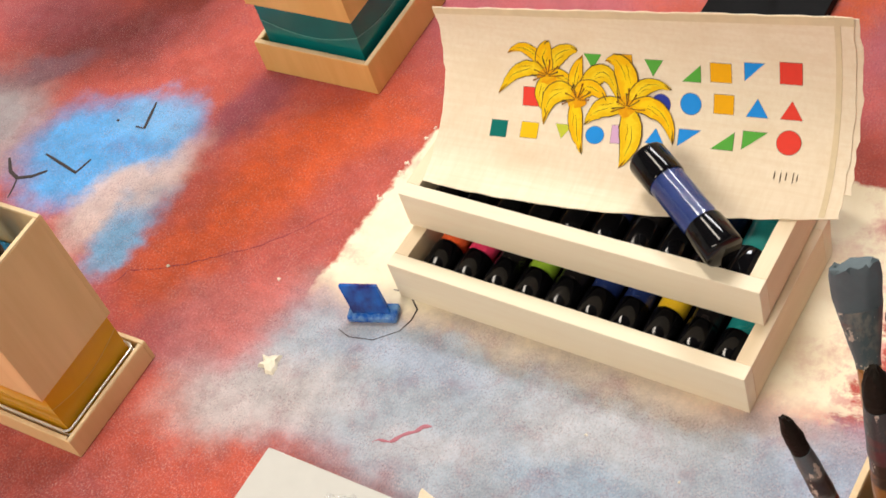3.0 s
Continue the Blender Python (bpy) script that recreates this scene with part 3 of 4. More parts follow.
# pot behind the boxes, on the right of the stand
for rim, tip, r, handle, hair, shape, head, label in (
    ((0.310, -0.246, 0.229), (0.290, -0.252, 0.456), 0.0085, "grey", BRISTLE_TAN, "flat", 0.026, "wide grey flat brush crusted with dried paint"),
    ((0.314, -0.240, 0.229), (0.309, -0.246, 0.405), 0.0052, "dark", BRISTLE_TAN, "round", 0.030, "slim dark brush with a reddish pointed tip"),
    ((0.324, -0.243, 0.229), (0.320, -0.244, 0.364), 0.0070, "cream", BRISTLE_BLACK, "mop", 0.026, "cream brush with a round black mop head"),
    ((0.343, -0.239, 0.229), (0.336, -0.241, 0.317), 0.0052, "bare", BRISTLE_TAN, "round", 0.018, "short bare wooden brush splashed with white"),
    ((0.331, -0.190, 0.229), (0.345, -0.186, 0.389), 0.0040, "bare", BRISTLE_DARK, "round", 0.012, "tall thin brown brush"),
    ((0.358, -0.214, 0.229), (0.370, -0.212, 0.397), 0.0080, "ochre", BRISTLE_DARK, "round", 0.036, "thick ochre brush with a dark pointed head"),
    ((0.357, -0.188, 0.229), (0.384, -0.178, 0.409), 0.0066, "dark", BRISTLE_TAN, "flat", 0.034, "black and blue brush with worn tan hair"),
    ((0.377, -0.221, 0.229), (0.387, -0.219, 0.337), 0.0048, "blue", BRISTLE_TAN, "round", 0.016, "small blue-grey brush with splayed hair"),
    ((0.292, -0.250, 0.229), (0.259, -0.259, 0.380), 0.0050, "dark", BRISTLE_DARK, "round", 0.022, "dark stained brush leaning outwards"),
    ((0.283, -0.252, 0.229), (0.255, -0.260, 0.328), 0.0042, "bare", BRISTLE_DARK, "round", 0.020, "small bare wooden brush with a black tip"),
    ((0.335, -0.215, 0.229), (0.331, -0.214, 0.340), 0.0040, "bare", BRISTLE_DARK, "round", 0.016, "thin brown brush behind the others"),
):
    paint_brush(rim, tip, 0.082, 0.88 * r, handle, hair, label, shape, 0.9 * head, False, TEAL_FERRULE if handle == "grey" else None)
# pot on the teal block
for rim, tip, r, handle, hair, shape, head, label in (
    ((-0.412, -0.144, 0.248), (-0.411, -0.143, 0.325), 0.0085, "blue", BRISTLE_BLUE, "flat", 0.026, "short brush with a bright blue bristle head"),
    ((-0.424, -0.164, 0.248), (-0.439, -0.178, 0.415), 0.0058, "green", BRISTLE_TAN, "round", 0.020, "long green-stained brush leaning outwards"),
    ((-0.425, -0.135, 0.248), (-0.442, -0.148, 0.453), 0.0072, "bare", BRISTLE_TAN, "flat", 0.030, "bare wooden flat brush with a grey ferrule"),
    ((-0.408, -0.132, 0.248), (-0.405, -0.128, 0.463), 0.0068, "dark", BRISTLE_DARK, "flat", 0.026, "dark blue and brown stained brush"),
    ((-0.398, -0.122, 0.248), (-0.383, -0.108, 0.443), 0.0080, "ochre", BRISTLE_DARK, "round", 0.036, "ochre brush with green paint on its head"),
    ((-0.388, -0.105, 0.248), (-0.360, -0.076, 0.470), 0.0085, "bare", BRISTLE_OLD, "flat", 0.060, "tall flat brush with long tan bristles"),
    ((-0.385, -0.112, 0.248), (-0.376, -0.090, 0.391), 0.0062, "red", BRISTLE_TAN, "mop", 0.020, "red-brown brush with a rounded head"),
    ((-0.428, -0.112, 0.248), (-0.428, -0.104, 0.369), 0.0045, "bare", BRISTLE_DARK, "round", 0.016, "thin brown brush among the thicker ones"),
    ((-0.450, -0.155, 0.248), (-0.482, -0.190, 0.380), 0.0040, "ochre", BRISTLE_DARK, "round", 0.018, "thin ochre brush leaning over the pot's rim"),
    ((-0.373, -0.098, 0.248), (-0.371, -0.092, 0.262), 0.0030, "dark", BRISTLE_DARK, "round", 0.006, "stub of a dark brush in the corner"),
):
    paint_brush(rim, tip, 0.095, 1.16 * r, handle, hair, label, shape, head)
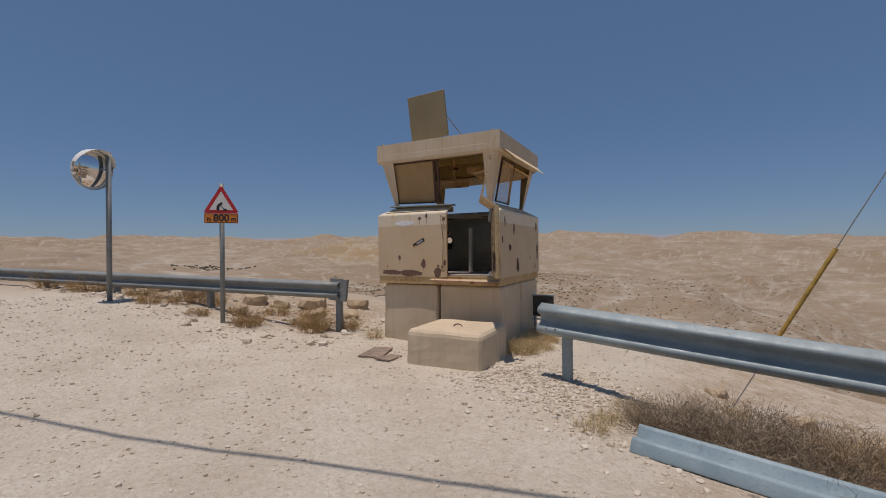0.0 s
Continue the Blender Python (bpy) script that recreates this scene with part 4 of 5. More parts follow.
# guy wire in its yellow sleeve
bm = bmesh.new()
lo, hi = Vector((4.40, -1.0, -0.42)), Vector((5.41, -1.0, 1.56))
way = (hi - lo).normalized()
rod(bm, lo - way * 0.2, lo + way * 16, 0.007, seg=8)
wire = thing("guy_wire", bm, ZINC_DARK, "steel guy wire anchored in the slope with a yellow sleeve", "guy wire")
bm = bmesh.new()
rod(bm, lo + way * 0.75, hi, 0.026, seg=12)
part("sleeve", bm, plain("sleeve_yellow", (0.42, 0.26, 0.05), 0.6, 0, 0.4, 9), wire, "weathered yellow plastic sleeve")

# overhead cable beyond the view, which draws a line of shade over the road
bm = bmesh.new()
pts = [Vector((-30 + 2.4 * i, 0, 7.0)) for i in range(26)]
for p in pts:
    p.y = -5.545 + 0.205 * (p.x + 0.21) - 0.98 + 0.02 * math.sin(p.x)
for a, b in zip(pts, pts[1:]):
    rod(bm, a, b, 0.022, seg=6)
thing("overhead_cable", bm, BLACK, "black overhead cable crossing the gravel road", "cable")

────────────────

▶ **PROBLEM STATEMENT**
All of the entries need to be transcribed word for word; pictures are left out.

▶ **ANSWER**
3.0 s
Continue the Blender Python (bpy) script that recreates this scene with part 3 of 4. More parts follow.
# pot behind the boxes, on the right of the stand
for rim, tip, r, handle, hair, shape, head, label in (
    ((0.310, -0.246, 0.229), (0.290, -0.252, 0.456), 0.0085, "grey", BRISTLE_TAN, "flat", 0.026, "wide grey flat brush crusted with dried paint"),
    ((0.314, -0.240, 0.229), (0.309, -0.246, 0.405), 0.0052, "dark", BRISTLE_TAN, "round", 0.030, "slim dark brush with a reddish pointed tip"),
    ((0.324, -0.243, 0.229), (0.320, -0.244, 0.364), 0.0070, "cream", BRISTLE_BLACK, "mop", 0.026, "cream brush with a round black mop head"),
    ((0.343, -0.239, 0.229), (0.336, -0.241, 0.317), 0.0052, "bare", BRISTLE_TAN, "round", 0.018, "short bare wooden brush splashed with white"),
    ((0.331, -0.190, 0.229), (0.345, -0.186, 0.389), 0.0040, "bare", BRISTLE_DARK, "round", 0.012, "tall thin brown brush"),
    ((0.358, -0.214, 0.229), (0.370, -0.212, 0.397), 0.0080, "ochre", BRISTLE_DARK, "round", 0.036, "thick ochre brush with a dark pointed head"),
    ((0.357, -0.188, 0.229), (0.384, -0.178, 0.409), 0.0066, "dark", BRISTLE_TAN, "flat", 0.034, "black and blue brush with worn tan hair"),
    ((0.377, -0.221, 0.229), (0.387, -0.219, 0.337), 0.0048, "blue", BRISTLE_TAN, "round", 0.016, "small blue-grey brush with splayed hair"),
    ((0.292, -0.250, 0.229), (0.259, -0.259, 0.380), 0.0050, "dark", BRISTLE_DARK, "round", 0.022, "dark stained brush leaning outwards"),
    ((0.283, -0.252, 0.229), (0.255, -0.260, 0.328), 0.0042, "bare", BRISTLE_DARK, "round", 0.020, "small bare wooden brush with a black tip"),
    ((0.335, -0.215, 0.229), (0.331, -0.214, 0.340), 0.0040, "bare", BRISTLE_DARK, "round", 0.016, "thin brown brush behind the others"),
):
    paint_brush(rim, tip, 0.082, 0.88 * r, handle, hair, label, shape, 0.9 * head, False, TEAL_FERRULE if handle == "grey" else None)
# pot on the teal block
for rim, tip, r, handle, hair, shape, head, label in (
    ((-0.412, -0.144, 0.248), (-0.411, -0.143, 0.325), 0.0085, "blue", BRISTLE_BLUE, "flat", 0.026, "short brush with a bright blue bristle head"),
    ((-0.424, -0.164, 0.248), (-0.439, -0.178, 0.415), 0.0058, "green", BRISTLE_TAN, "round", 0.020, "long green-stained brush leaning outwards"),
    ((-0.425, -0.135, 0.248), (-0.442, -0.148, 0.453), 0.0072, "bare", BRISTLE_TAN, "flat", 0.030, "bare wooden flat brush with a grey ferrule"),
    ((-0.408, -0.132, 0.248), (-0.405, -0.128, 0.463), 0.0068, "dark", BRISTLE_DARK, "flat", 0.026, "dark blue and brown stained brush"),
    ((-0.398, -0.122, 0.248), (-0.383, -0.108, 0.443), 0.0080, "ochre", BRISTLE_DARK, "round", 0.036, "ochre brush with green paint on its head"),
    ((-0.388, -0.105, 0.248), (-0.360, -0.076, 0.470), 0.0085, "bare", BRISTLE_OLD, "flat", 0.060, "tall flat brush with long tan bristles"),
    ((-0.385, -0.112, 0.248), (-0.376, -0.090, 0.391), 0.0062, "red", BRISTLE_TAN, "mop", 0.020, "red-brown brush with a rounded head"),
    ((-0.428, -0.112, 0.248), (-0.428, -0.104, 0.369), 0.0045, "bare", BRISTLE_DARK, "round", 0.016, "thin brown brush among the thicker ones"),
    ((-0.450, -0.155, 0.248), (-0.482, -0.190, 0.380), 0.0040, "ochre", BRISTLE_DARK, "round", 0.018, "thin ochre brush leaning over the pot's rim"),
    ((-0.373, -0.098, 0.248), (-0.371, -0.092, 0.262), 0.0030, "dark", BRISTLE_DARK, "round", 0.006, "stub of a dark brush in the corner"),
):
    paint_brush(rim, tip, 0.095, 1.16 * r, handle, hair, label, shape, head)
0.0 s
Continue the Blender Python (bpy) script that recreates this scene with part 4 of 5. More parts follow.
# guy wire in its yellow sleeve
bm = bmesh.new()
lo, hi = Vector((4.40, -1.0, -0.42)), Vector((5.41, -1.0, 1.56))
way = (hi - lo).normalized()
rod(bm, lo - way * 0.2, lo + way * 16, 0.007, seg=8)
wire = thing("guy_wire", bm, ZINC_DARK, "steel guy wire anchored in the slope with a yellow sleeve", "guy wire")
bm = bmesh.new()
rod(bm, lo + way * 0.75, hi, 0.026, seg=12)
part("sleeve", bm, plain("sleeve_yellow", (0.42, 0.26, 0.05), 0.6, 0, 0.4, 9), wire, "weathered yellow plastic sleeve")

# overhead cable beyond the view, which draws a line of shade over the road
bm = bmesh.new()
pts = [Vector((-30 + 2.4 * i, 0, 7.0)) for i in range(26)]
for p in pts:
    p.y = -5.545 + 0.205 * (p.x + 0.21) - 0.98 + 0.02 * math.sin(p.x)
for a, b in zip(pts, pts[1:]):
    rod(bm, a, b, 0.022, seg=6)
thing("overhead_cable", bm, BLACK, "black overhead cable crossing the gravel road", "cable")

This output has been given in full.